9. En statuant ainsi, alors qu'elle constatait, d'une part, que lorsque le greffe de la cour d'appel avait informé les appelantes que l'intimée n'avait pas constitué avocat dans le délai prescrit et leur avait demandé de procéder par voie de signification conformément aux dispositions de l'article 902, celles-ci ne disposaient pas du fichier récapitulatif à leur nom, dont l'envoi par le greffe est prévu par l'article 8 de l'arrêté du 20 mai 2020, et avaient signifié le seul document qui était en leur possession, d'autre part, que l'intimée avait ensuite constitué avocat et avait ainsi été informée de l'acte d'appel, la cour d'appel a fait preuve d'un formalisme excessif et a violé les textes susvisés.

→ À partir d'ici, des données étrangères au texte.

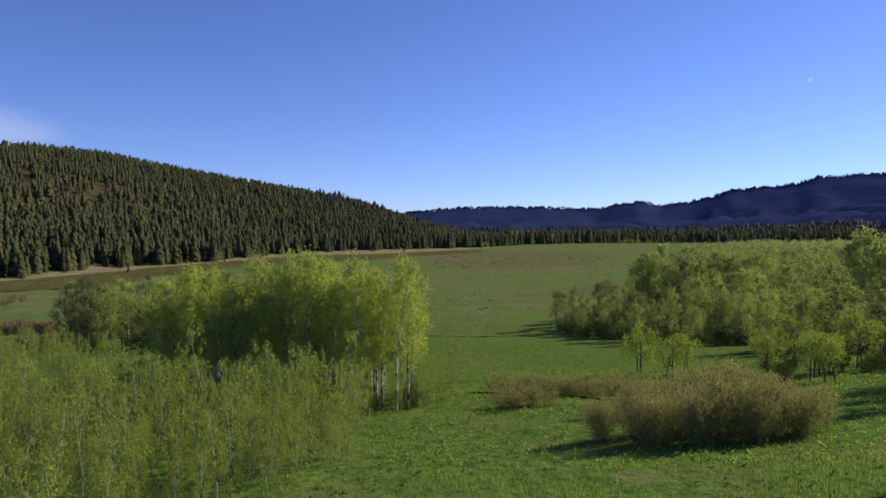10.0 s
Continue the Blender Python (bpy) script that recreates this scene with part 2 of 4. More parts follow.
def ground_material():
    k = Nodes("meadow_ground")
    fine, mid, wide = k.noise(2.2, 6), k.noise(0.16, 6), k.noise(0.016, 5)
    near = k.ramp(fine, [(0.25, (0.032, 0.066, 0.013)), (0.5, (0.080, 0.140, 0.027)), (0.72, (0.135, 0.19, 0.05))])
    worn = k.ramp(k.noise(0.22, 6, rough=0.6), [(0.5, (0, 0, 0)), (0.68, (1, 1, 1))])
    near = k.mix(k.math("MULTIPLY", worn, 0.55), near, (0.16, 0.145, 0.05))
    far = k.ramp(k.math("ADD", k.math("MULTIPLY", mid, 0.6), k.math("MULTIPLY", k.noise(0.9, 5), 0.4)),
                 [(0.34, (0.080, 0.122, 0.031)), (0.5, (0.111, 0.157, 0.043)), (0.66, (0.154, 0.18, 0.060))])
    c = k.mix(k.attr("valley"), near, far)
    patch = k.ramp(wide, [(0.42, (0, 0, 0)), (0.66, (1, 1, 1))])
    c = k.mix(k.math("MULTIPLY", k.math("MULTIPLY", patch, k.attr("valley")), 0.6), c, (0.165, 0.145, 0.082))
    streak = k.add("ShaderNodeMapping")
    streak.inputs["Scale"].default_value = (0.035, 0.13, 0.05)
    k.link(k.position(), streak.inputs["Vector"])
    tuft = k.ramp(k.noise(1.0, 7, streak.outputs[0], 0.68), [(0.56, (0, 0, 0)), (0.68, (1, 1, 1))])
    c = k.mix(k.math("MULTIPLY", k.math("MULTIPLY", tuft, k.attr("valley")), 0.28), c, (0.06, 0.06, 0.026))
    ragged = k.math("ADD", k.math("MULTIPLY", k.math("SUBTRACT", k.noise(0.05, 7, rough=0.65), 0.5), 1.5),
                    k.math("MULTIPLY", k.math("SUBTRACT", k.noise(0.4, 4), 0.5), 0.4))

    def zone(name, c, a, b, size, amount=1.0, lo=0.4, hi=0.6):
        m = k.math("ADD", k.attr(name), ragged)
        m = k.ramp(m, [(lo, (0, 0, 0)), (hi, (amount,) * 3)])
        return k.mix(m, c, k.ramp(k.noise(size, 7, rough=0.65), [(0.3, a), (0.7, b)]))

    c = zone("dry", c, (0.095, 0.092, 0.046), (0.165, 0.15, 0.078), 0.12, 0.7, 0.3, 1.0)
    c = zone("straw", c, (0.15, 0.14, 0.06), (0.33, 0.265, 0.16), 0.06, 0.95, 0.25, 0.7)
    c = zone("marsh", c, (0.062, 0.062, 0.021), (0.135, 0.118, 0.042), 0.12, 0.95, 0.42, 0.52)
    c = zone("forest", c, (0.05, 0.045, 0.024), (0.095, 0.082, 0.042), 0.3)
    c = zone("bare", c, (0.16, 0.12, 0.075), (0.26, 0.21, 0.12), 3.0, 0.4)
    # far mountains: bluish air haze is put into the base colour here
    mt_haze = k.ramp(k.noise(0.004, 6, rough=0.6), [(0.3, (0.024, 0.034, 0.090)), (0.55, (0.031, 0.042, 0.105)), (0.8, (0.041, 0.053, 0.122))])
    c = k.mix(k.attr("mountain"), c, mt_haze)
    h = k.math("ADD", k.noise(6.0, 6), k.math("MULTIPLY", k.noise(0.8, 5), 3.0))
    n = k.bump(h, 0.7, 0.12)
    n2 = k.add("ShaderNodeBump", Distance=9.0)
    k.link(k.math("MULTIPLY", k.attr("mountain"), 0.9), n2.inputs["Strength"])
    k.link(k.noise(0.012, 6, rough=0.65), n2.inputs["Height"])
    k.link(n, n2.inputs["Normal"])
    return k.done(k.surface(c, 1.0, n2.outputs[0], 0.0))


def gravel_dirt():
    k = Nodes("gravel_dirt")
    c = k.ramp(k.noise(60, 6), [(0.25, (0.32, 0.235, 0.19)), (0.5, (0.58, 0.445, 0.365)), (0.75, (0.72, 0.59, 0.49))])
    c = k.mix(k.math("MULTIPLY", k.noise(2.0, 4), 0.4), c, (0.40, 0.29, 0.225))
    v = k.add("ShaderNodeTexVoronoi", Scale=260.0)
    k.link(k.position(), v.inputs["Vector"])
    grain = k.ramp(v.outputs["Color"], [(0.1, (0.18, 0.145, 0.125)), (0.4, (0.43, 0.325, 0.265)), (0.7, (0.58, 0.455, 0.375)), (0.95, (0.72, 0.61, 0.50))])
    c = k.mix(0.6, c, grain)
    h = k.math("ADD", k.noise(140, 5), k.math("MULTIPLY", v.outputs["Distance"], -1.6))
    return k.done(k.surface(c, 0.95, k.bump(h, 1.0, 0.005)))


def stone_material():
    k = Nodes("road_stones")
    rnd = k.math("FRACT", k.math("ADD", k.add("ShaderNodeNewGeometry").outputs["Random Per Island"],
                                 k.add("ShaderNodeObjectInfo").outputs["Random"]))
    c = k.ramp(rnd, [(0.0, (0.10, 0.09, 0.088)), (0.15, (0.31, 0.235, 0.205)), (0.4, (0.70, 0.535, 0.45)),
                     (0.6, (0.36, 0.28, 0.245)), (0.8, (0.85, 0.74, 0.60)), (1.0, (0.14, 0.13, 0.13))])
    c = k.mix(k.math("MULTIPLY", k.noise(180, 5), 0.2), c, (0.42, 0.31, 0.25))
    return k.done(k.surface(c, 0.88, k.bump(k.noise(300, 5), 0.35, 0.002)))


M_GROUND, M_DIRT, M_STONE = ground_material(), gravel_dirt(), stone_material()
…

PAR CES MOTIFS, et sans qu'il y ait lieu de statuer sur les autres griefs du pourvoi, la Cour :
CASSE ET ANNULE, en toutes ses dispositions, l'arrêt rendu le 1er février 2022, entre les parties, par la cour d'appel de Reims ;
Remet l'affaire et les parties dans l'état où elles se trouvaient avant cet arrêt et les renvoie devant la cour d'appel de Metz ;
Condamne la société Mafpre Seguros de Empresas Compania de Seguros y Reaseguros aux dépens ;
En application de l'article 700 du code de procédure civile, rejette la demande formée par la société Mafpre Seguros de Empresas Compania de Seguros y Reaseguros et la condamne à payer à la société ELC Logistic et à la société SVG Assekuranz-Service Westfalen-Lippe GmbH la somme globale de 3 000 euros ;
Dit que sur les diligences du procureur général près la Cour de cassation, le présent arrêt sera transmis pour être transcrit en marge ou à la suite de l'arrêt cassé ;
Ainsi fait et jugé par la Cour de cassation, deuxième chambre civile, et prononcé par le président en son audience publique du vingt-sept mars deux mille vingt-cinq.